I used to think I was unlovable. It was one of those core beliefs that impacted my thoughts and feelings on a daily basis, even though it remained just outside of my conscious awareness. I was full of self doubt and was severely lacking in confidence. I was extremely sensitive to any perceived sign of rejection. I frequently felt depressed and I found it difficult to like myself. One of the reasons I wanted to go into the mental health profession (but certainly not the only reason -- there were many) was to better understand myself. Actually, maybe that's not entirely accurate. I think I wanted to figure out what was "wrong" with me so I could "fix" it. That was my mindset at the age of 18 when I started college.
Anyway, I spent years working to change my belief that I was unlovable. Today, I am absolutely certain I am lovable. In fact, I believe that every human being is innately lovable, although many of us erect barriers that make it difficult for others to get close enough to love us. I discovered over time that being lovable has nothing to do with having another person love me. To be lovable I had to learn to love myself. (I know that sounds cliche and trust me, it's easier to say than it was to do).
Last week, I wrote about "core fears." Core fears are those that threaten our "ego," or our sense of self. Core fears revolve around losing those things we believe are central to our identities; to lose them (or so we believe) is to lose our very selves. When someone triggers a core fear our egos feel threatened; whenever the ego feels threatened it immediately acts to defend itself. You can tell a core fear has been triggered by how upset you become. Often you will find that the intensity of your emotion is disproportional to the event that triggered it (i.e., you get extremely upset when someone says or does something to you that doesn't seem to be quite as terrible as you are making it out to be). When a core fear has been triggered we typically react by blaming the other person involved. It's not that we are simply blaming the other person to avoid accepting responsibility for our own misdeeds; rather, we truly believe that the other person has wronged us. This, however, is just our ego deceiving us in an effort to protect us from facing whatever fear has been activated.
Ironically, as I was typing last week's post on my blog (I'd written it earlier that week) my husband and I got into an argument. We started out with the best of intentions. We were doing a communication exercise to address something I'd done that upset him. We reached a point in the exercise where he was prompted to request that I make a specific change in my behavior. I was expecting him to ask me to stop doing the thing that I'd done that upset him in the first place (and I was prepared to make this change). Instead, he asked me to change something else entirely. He thought the behavior he'd asked me to change was the underlying problem. I thought he was asking me to change something that is fundamental to who I am. Sense of self threatened; activate ego defenses.
I stormed off and went back to my computer to finish typing my blog post. Oh the irony; I was writing about the very thing that was happening at that moment. I told myself to pay attention to the words as I was writing. I told myself to sit with my feelings, to observe them and to observe the suffering caused by my ego's insistence on blaming my husband. I told myself a lot of things but I was too upset to take my own advice.

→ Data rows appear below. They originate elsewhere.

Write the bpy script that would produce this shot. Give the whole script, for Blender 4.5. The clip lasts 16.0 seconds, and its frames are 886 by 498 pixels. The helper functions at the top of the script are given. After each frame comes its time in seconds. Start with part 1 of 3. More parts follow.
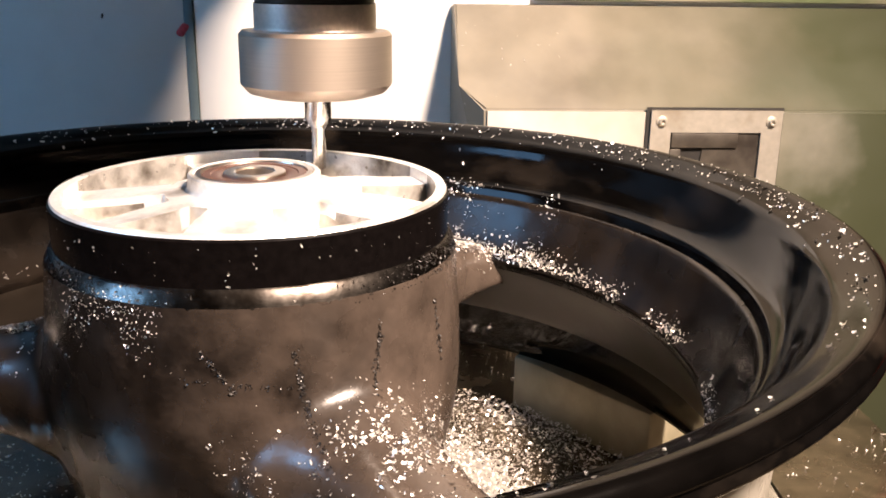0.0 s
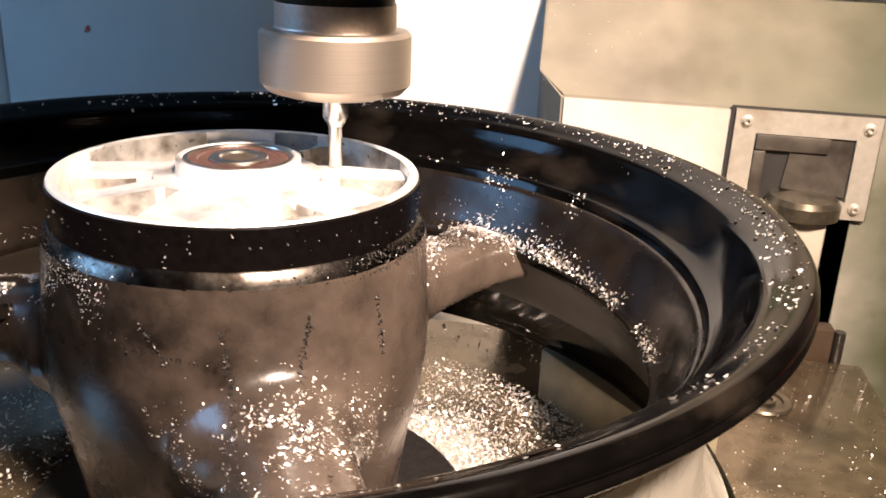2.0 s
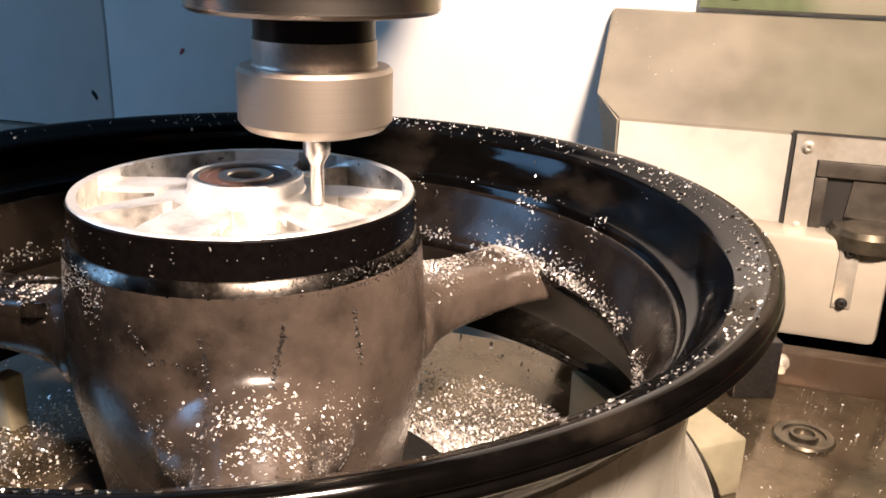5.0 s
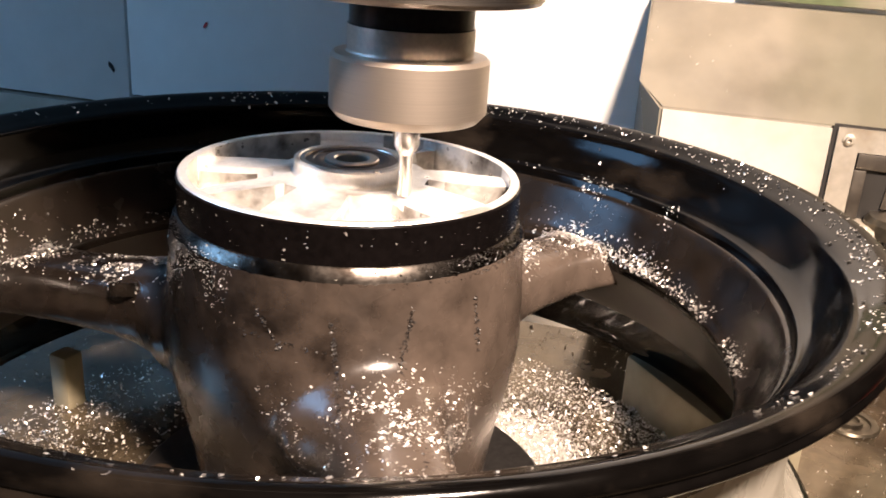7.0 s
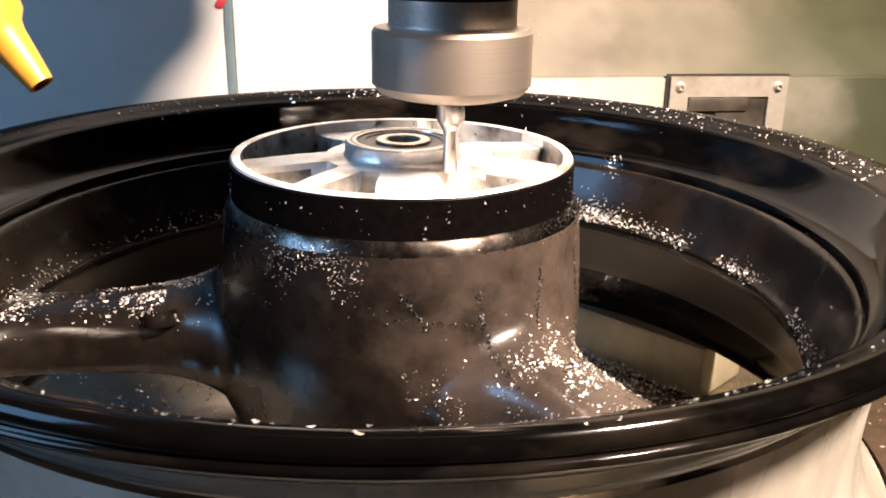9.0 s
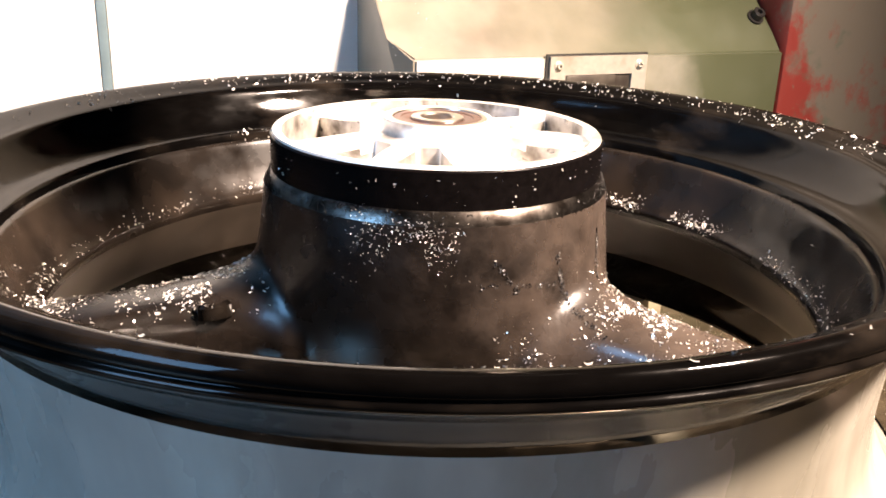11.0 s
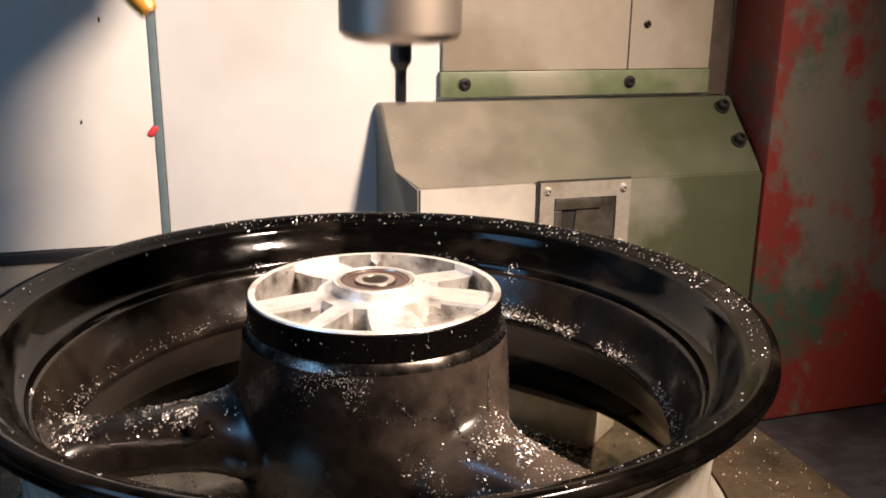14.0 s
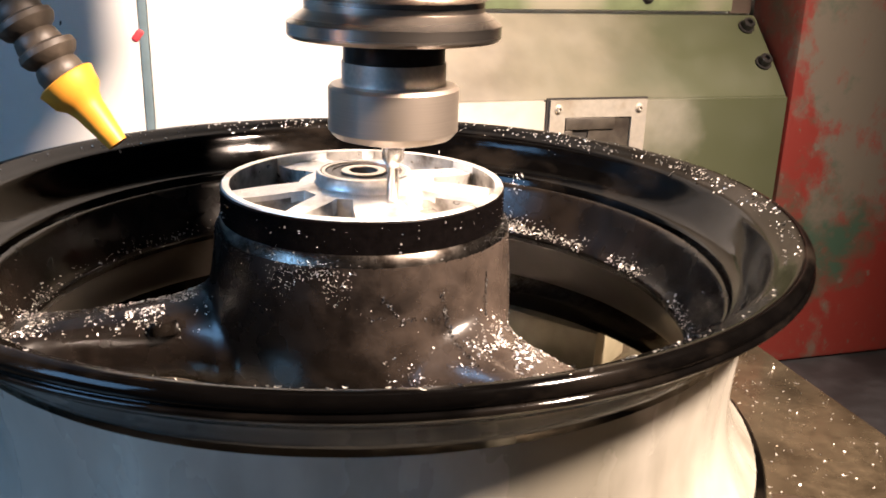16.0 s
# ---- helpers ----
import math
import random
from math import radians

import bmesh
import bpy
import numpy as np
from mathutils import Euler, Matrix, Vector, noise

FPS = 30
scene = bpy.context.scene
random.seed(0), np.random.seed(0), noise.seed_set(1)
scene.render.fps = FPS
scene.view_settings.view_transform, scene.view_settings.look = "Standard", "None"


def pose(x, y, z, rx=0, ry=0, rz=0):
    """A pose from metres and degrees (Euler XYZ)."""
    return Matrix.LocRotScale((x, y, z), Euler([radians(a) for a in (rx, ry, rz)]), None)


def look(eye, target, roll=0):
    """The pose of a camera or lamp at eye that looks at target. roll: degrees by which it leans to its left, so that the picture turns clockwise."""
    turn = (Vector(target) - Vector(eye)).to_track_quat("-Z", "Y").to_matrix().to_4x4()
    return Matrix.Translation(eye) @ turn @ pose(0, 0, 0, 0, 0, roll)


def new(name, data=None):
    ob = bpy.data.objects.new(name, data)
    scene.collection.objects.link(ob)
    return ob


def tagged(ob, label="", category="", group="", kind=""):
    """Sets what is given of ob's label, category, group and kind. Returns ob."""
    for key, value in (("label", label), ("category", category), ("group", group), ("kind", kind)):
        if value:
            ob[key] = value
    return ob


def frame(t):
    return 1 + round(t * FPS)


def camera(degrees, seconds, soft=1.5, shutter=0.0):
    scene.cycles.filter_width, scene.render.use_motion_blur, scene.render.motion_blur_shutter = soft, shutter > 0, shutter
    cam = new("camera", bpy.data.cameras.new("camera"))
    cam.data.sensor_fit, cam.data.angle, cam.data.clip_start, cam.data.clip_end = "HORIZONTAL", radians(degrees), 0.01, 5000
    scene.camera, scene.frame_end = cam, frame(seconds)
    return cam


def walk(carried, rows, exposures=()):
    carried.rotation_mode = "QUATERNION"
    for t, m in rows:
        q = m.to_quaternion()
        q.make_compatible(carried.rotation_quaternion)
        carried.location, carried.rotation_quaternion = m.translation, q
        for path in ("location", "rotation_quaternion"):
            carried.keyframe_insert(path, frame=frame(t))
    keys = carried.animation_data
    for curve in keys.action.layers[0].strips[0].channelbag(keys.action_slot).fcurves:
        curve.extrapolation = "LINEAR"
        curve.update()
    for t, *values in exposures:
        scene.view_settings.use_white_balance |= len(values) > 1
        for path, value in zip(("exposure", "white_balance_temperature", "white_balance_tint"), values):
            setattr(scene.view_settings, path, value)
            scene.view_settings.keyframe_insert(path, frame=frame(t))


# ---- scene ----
cam = camera(52.52, 16.0, 1.7, 0.4)
# seconds, stops
EXPOSURES = [(0, -0.25), (2.0, -0.22), (3.5, -0.45), (6.0, -0.35), (8.0, -0.15), (9.0, -0.1), (10.0, 0.18), (12.5, 0.42), (13.0, -0.15), (13.5, -0.75), (14.0, -1.0), (14.5, -0.8), (15.0, -0.22), (16.0, -0.08)]
# seconds, eye, turn about x, y, z
PATH = [
    (0, 0.0588, -0.3470, 0.2624, 73.06, -0.69, -2.30),
    (0.5, 0.0645, -0.3472, 0.2712, 72.20, -0.96, -1.07),
    (1, 0.0726, -0.3468, 0.2793, 71.49, -0.95, 0.65),
    (1.5, 0.0908, -0.3437, 0.2815, 71.27, -1.97, 4.47),
    (2, 0.1410, -0.3454, 0.2825, 70.15, -2.50, 9.69),
    (2.5, 0.1718, -0.3360, 0.2859, 71.02, -2.18, 15.35),
    (3, 0.2016, -0.3349, 0.2822, 71.15, -1.09, 17.17),
    (3.5, 0.2087, -0.3334, 0.2875, 71.14, -1.41, 18.14),
    (6, 0.1806, -0.3541, 0.2898, 70.62, -2.09, 17.64),
    (6.5, 0.1625, -0.3590, 0.2900, 70.20, -3.23, 16.49),
    (7, 0.1385, -0.3638, 0.2911, 69.69, -3.53, 15.81),
    (7.5, 0.1147, -0.3702, 0.2900, 68.98, -3.71, 13.34),
    (8, 0.0904, -0.3859, 0.2938, 69.92, -3.67, 7.55),
    (8.5, 0.0379, -0.3944, 0.2850, 71.33, -2.02, 0.30),
    (9, -0.0275, -0.3903, 0.2736, 70.76, -0.80, -6.44),
    (9.5, -0.0671, -0.3959, 0.2723, 71.05, -1.25, -13.06),
    (10, -0.1281, -0.3804, 0.2680, 71.17, -1.57, -18.44),
    (12.5, -0.1629, -0.3766, 0.2818, 69.97, -2.24, -23.74),
    (13, -0.1542, -0.4060, 0.3150, 73.89, -2.17, -23.66),
    (13.5, -0.1327, -0.4621, 0.3391, 74.83, -0.82, -20.62),
    (14, -0.1089, -0.4985, 0.3536, 73.99, -0.72, -16.62),
    (14.5, -0.0909, -0.5097, 0.3345, 73.03, -1.14, -14.39),
    (15, -0.0886, -0.5212, 0.3190, 72.01, -0.81, -13.74),
    (15.5, -0.0803, -0.5075, 0.3131, 71.59, -1.70, -13.97),
    (16, -0.0898, -0.4628, 0.3042, 71.27, -1.62, -15.76),
]
walk(cam, [(t, pose(x, y, z, rx, ry, rz)) for t, x, y, z, rx, ry, rz in PATH], EXPOSURES)

# ---- light ----
world = bpy.data.worlds.new("world")
scene.world = world
world.use_nodes = True
wn = world.node_tree
bg = wn.nodes["Background"]
sky = wn.nodes.new("ShaderNodeTexSky")
sky.sky_type, sky.sun_disc = "NISHITA", False
sky.sun_elevation, sky.sun_rotation = radians(30), radians(200)
wn.links.new(sky.outputs[0], bg.inputs[0])
bg.inputs[1].default_value = 0.08


def lamp_light():
    """The machine's own work lamp, and the daylight in the workshop's window."""
    d = bpy.data.lights.new("work_light", "SPOT")
    d.energy, d.color, d.shadow_soft_size, d.spot_size, d.spot_blend = LAMP_W, (1.0, 0.77, 0.62), 0.075, radians(75), 1.0
    ob = new("work_light", d)
    ob.matrix_world = look(LAMP, (0.03, 0.13, 0.16))
    a = bpy.data.lights.new("window_light", "AREA")
    a.shape, a.size, a.size_y, a.energy, a.color = "RECTANGLE", 0.8, 0.9, WINDOW_W, (0.26, 0.56, 1.0)
    ob = new("window_light", a)
    ob.matrix_world = look((-1.93, -0.75, 0.95), (-0.3, 0.2, 0.2))


LAMP = (0.50, -0.595, 0.95)
LAMP_W, WINDOW_W = 390.0, 26.0
lamp_light()


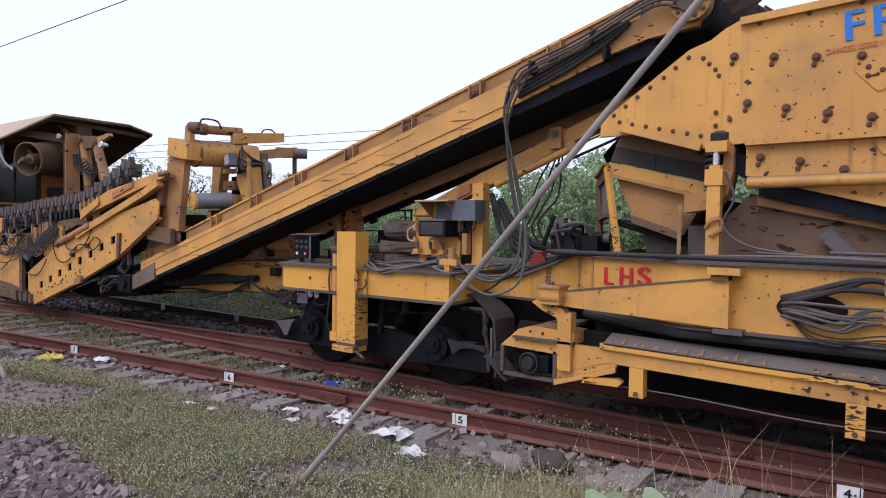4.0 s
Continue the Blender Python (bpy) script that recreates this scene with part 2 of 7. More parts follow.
low_leaf = paint("yellow_green_leaf", (0.20, 0.215, 0.07), (0.28, 0.27, 0.10), 0.8, scale=1.1, vary=0.5, island=True, bump=0, through_light=0.3)
tangle_leaf = paint("dry_tangled_leaf", (0.15, 0.125, 0.065), (0.21, 0.185, 0.10), 0.85, scale=1.0, vary=0.55, island=True, bump=0, through_light=0.25)
grass_dry = paint("dry_grass", (0.46, 0.40, 0.23), (0.32, 0.30, 0.15), 0.85, scale=1.3, vary=0.45, island=True, bump=0, through_light=0.3)
flower = paint("small_pale_flower", (0.46, 0.43, 0.27), (0.56, 0.54, 0.4), 0.8, bump=0)
bark = paint("grey_bark", (0.10, 0.08, 0.065), (0.07, 0.055, 0.045), 0.9, bump=0.5)
stem_mat = paint("pale_green_stem", (0.2, 0.26, 0.13), (0.16, 0.21, 0.11), 0.7)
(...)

Against my better judgment (which had taken a leave of absence at that point), I tried to talk to my husband. It wasn't the best idea but in doing so, my core fear was exposed. "I don't think you love me," I accused him. "I don't think you care about me at all!" There it was: my core fear of being unlovable.
Fortunately, we resolved the issue. In fact, I think seeing my vulnerability exposed softened my husband and allowed him to see the hurt underneath my anger.
I want to end with a message to my core fear. Here it is:
So we meet again, Ms. "I'm Unlovable." I thought I was done with you. Haven't you realized that I don't believe your lies anymore? I AM LOVABLE! Why are you still here, lurking in the shadows? Well you're not in the shadows anymore! You've shown yourself. Maybe I was naive to think I'd gotten rid of you completely. From now on I will be more vigilant. You will never occupy the place in my life you once held and never again will I allow you to control me. You caught me off guard once but it won't happen again. Now I know you're here and I'll be watching your every move.